§ Problem
Omit all images. Transcribe the rest of the material below exactly.
--*--
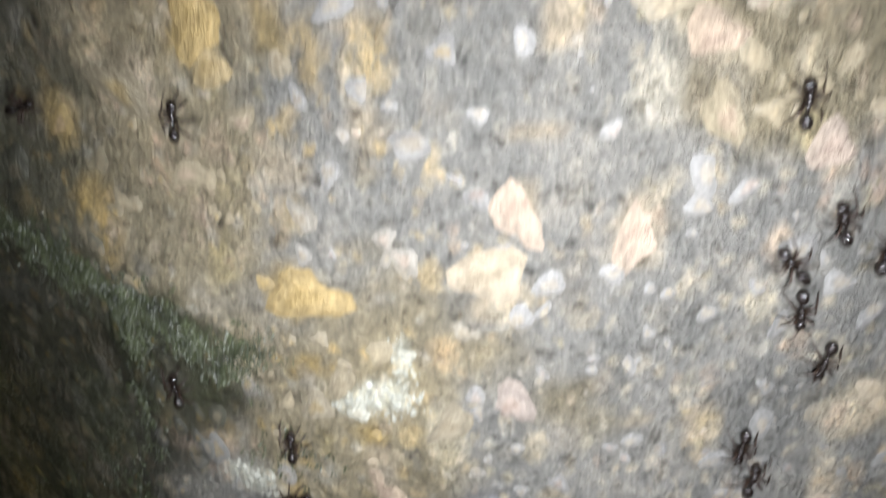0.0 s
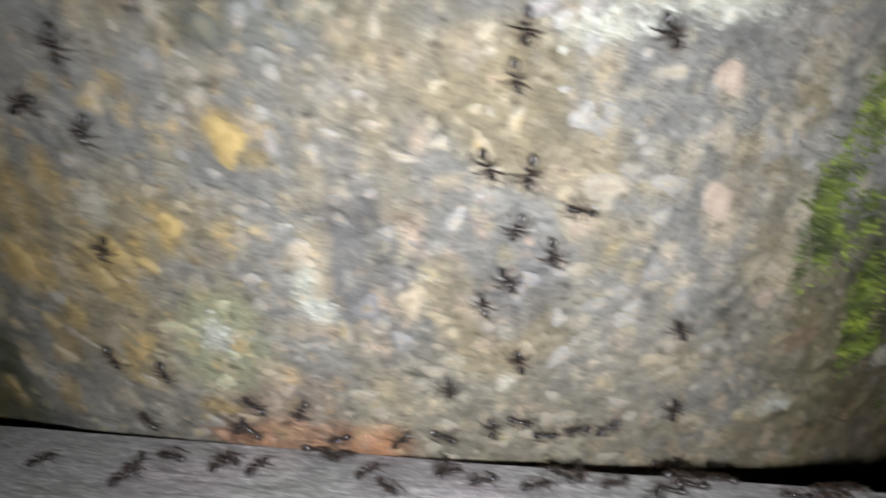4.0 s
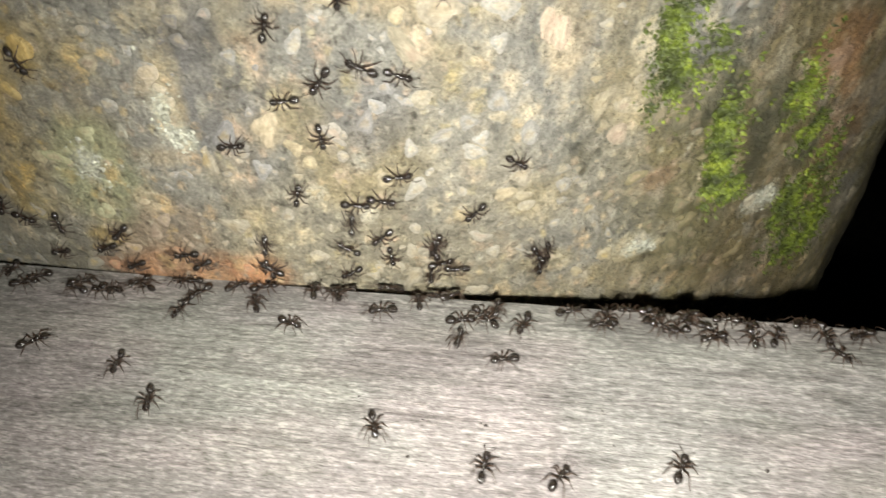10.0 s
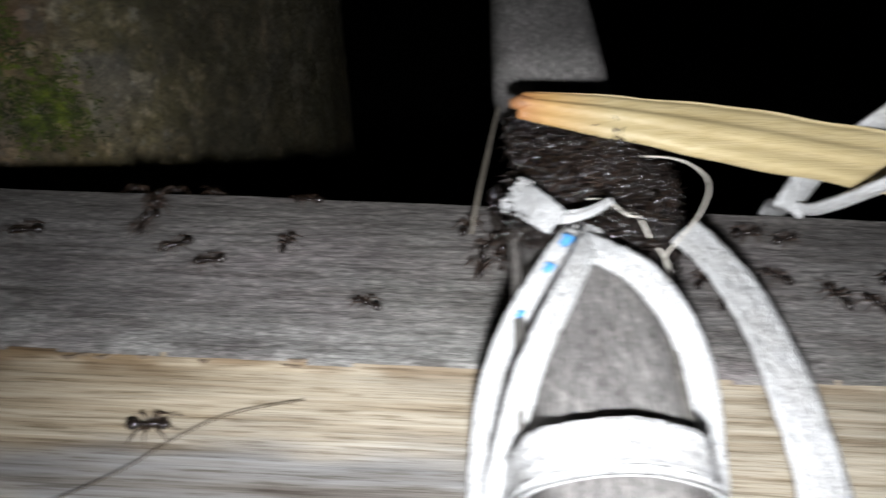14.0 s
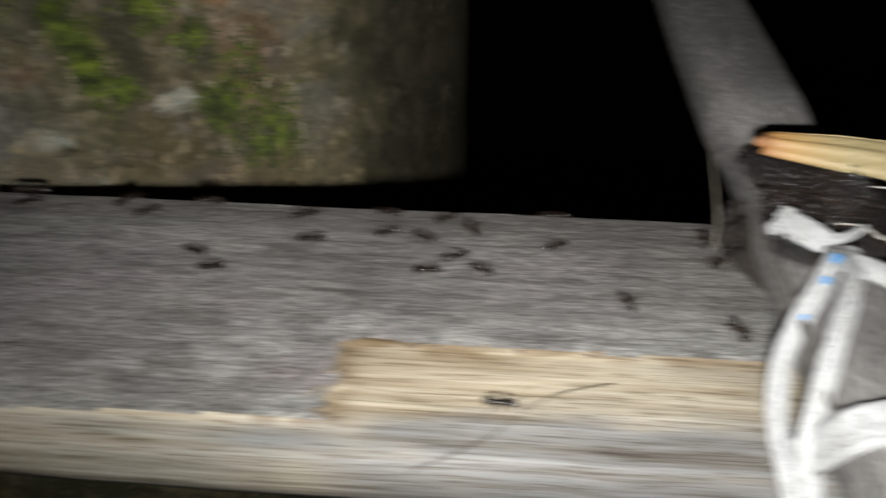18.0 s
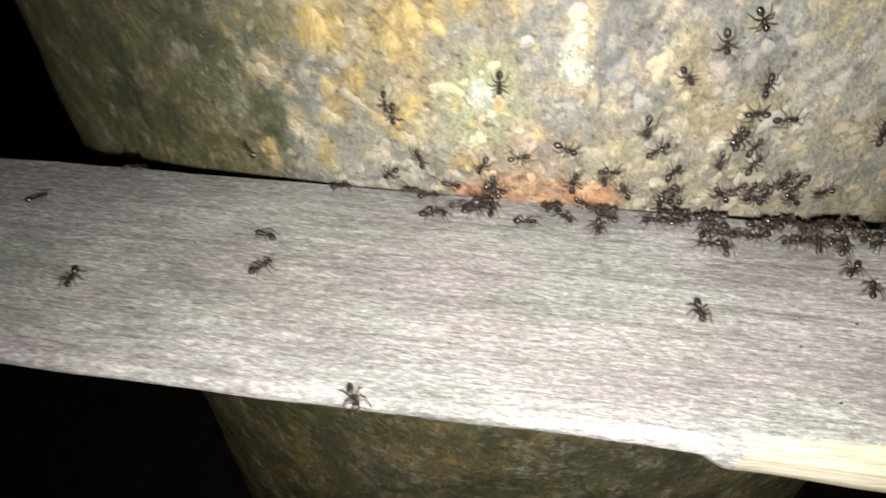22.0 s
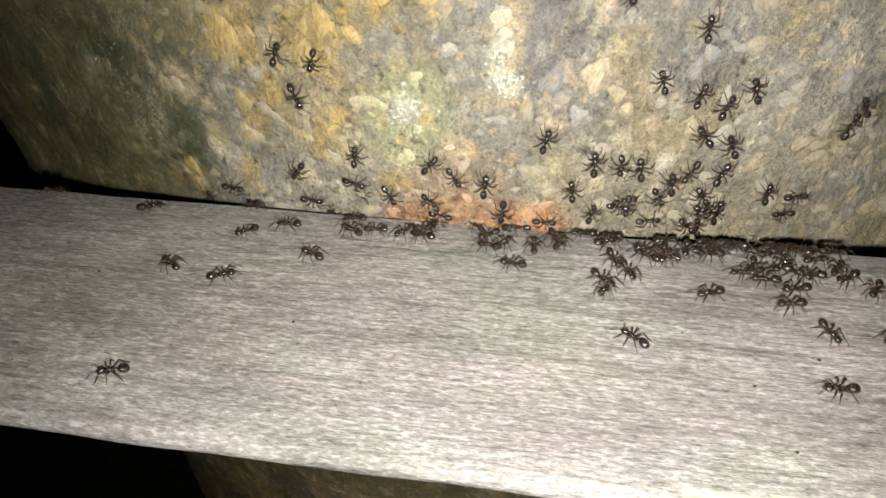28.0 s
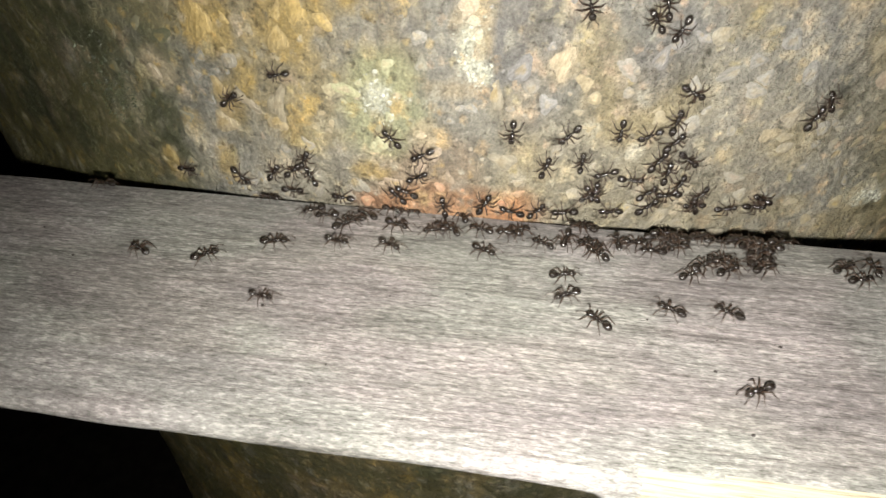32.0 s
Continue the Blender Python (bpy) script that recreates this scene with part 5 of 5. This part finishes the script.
--*--
§ Exercise solution
0.0 s
4.0 s
10.0 s
14.0 s
18.0 s
22.0 s
28.0 s
32.0 s
Continue the Blender Python (bpy) script that recreates this scene with part 5 of 5. This part finishes the script.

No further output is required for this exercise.